In an apparatus of performing this X-ray fluorescence analysis, a sample being a measuring target is required to be aligned to an irradiation position (position in a horizontal direction) of a primary X-ray applied onto a sample and a focal position (position in a height direction). In the related art, as position adjustment in the horizontal direction, for example, JP-A-2007-292476 discloses a method of setting the irradiation position of the primary X-ray and a sample observation position (for example, the center of a sample observation image obtained by a CCD camera) to be matched with each other. JP-A-2006-329944 discloses a method of irradiating the irradiation position of the primary X-ray with a laser beam and thus confirming a measurement position by directly performing viewing or using a sample observation image.
JP-A-H05-118999 discloses a method in which a distance between the irradiation position of the primary X-ray and the sample observation position (for example, the center of the sample observation image) is stored or measured in advance, the sample is disposed at a measurement position in the observation image, and then the sample is moved by the distance stored or measured in advance to the irradiation position of the primary X-ray.
As position adjustment in height direction, for example, JPA-2006-329944 discloses a method of setting the focal position (height position) of the primary X-ray and a focus in the sample observation image to be matched with each other. In addition, JP-A-2006-329944 discloses a method of emitting a laser beam from an inclination of the sample and setting the height position and the focal position of the primary X-ray to be matched with each other, the height position at which the center of the sample observation image or a designated position is irradiated with a laser beam. In other words, a method of moving the sample to the focal position of the X-rays by adjusting the height of the sample such that a laser beam is applied at the center of the sample observation image or the designated position.
US 2010/046701 A1 discloses a method in which the distance between the focal position of the primary X-ray and the height position (a position at which a laser beam emitted from the inclination is applied onto the center of the sample observation image or a focal position of the sample observation image) is stored or measured in advance, the height position is designated in the sample observation image by using the above-described method, the sample is set to be the height position designated by using the sample observation image and then the sample is moved by the distance measured in advance, and thus the sample is moved to the focal position of the primary X-ray.
JP-A-2011-047898 discloses a method of a laser displacement meter or the like measuring the height of an application point of the primary X-ray.
The technologies in the related art may have the following problems.
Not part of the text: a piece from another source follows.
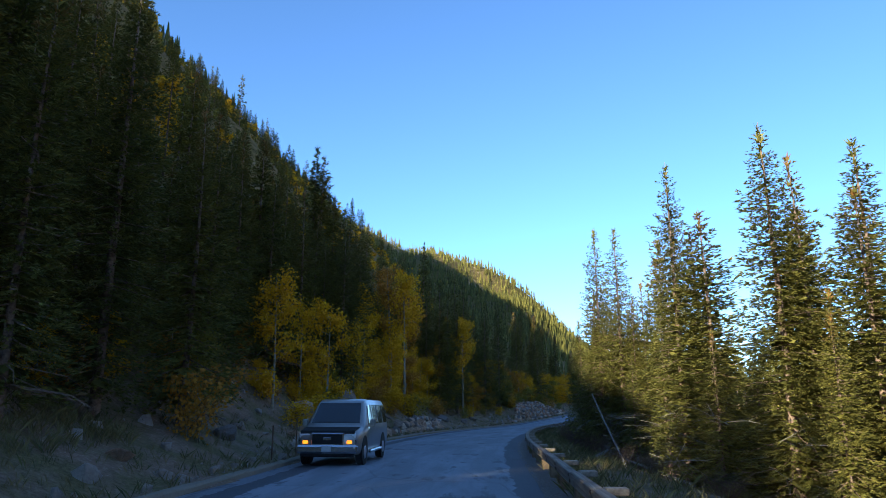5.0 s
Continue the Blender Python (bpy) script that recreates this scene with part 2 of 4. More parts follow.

That is, in the technologies of the related art, it is sometimes difficult for an operator to discriminate whether a height position of the sample is near or far compared to a focal position of the primary X-ray, with direct viewing when a sample is disposed on a sample stage. For this reason, it may be necessary that a sample observation image is viewed through a CCD camera or the like, in order to perform the discrimination and operability is degraded. In using a laser beam, when a height is shifted to the extent that a laser beam does not enter into the sample observation image, when a focus is largely shifted, or the like, rough adjustment of the height may be required. However, there may also be a case where it is difficult for the operator to discriminate whether the height position of the sample is near or far, when the rough adjustment of the height is performed.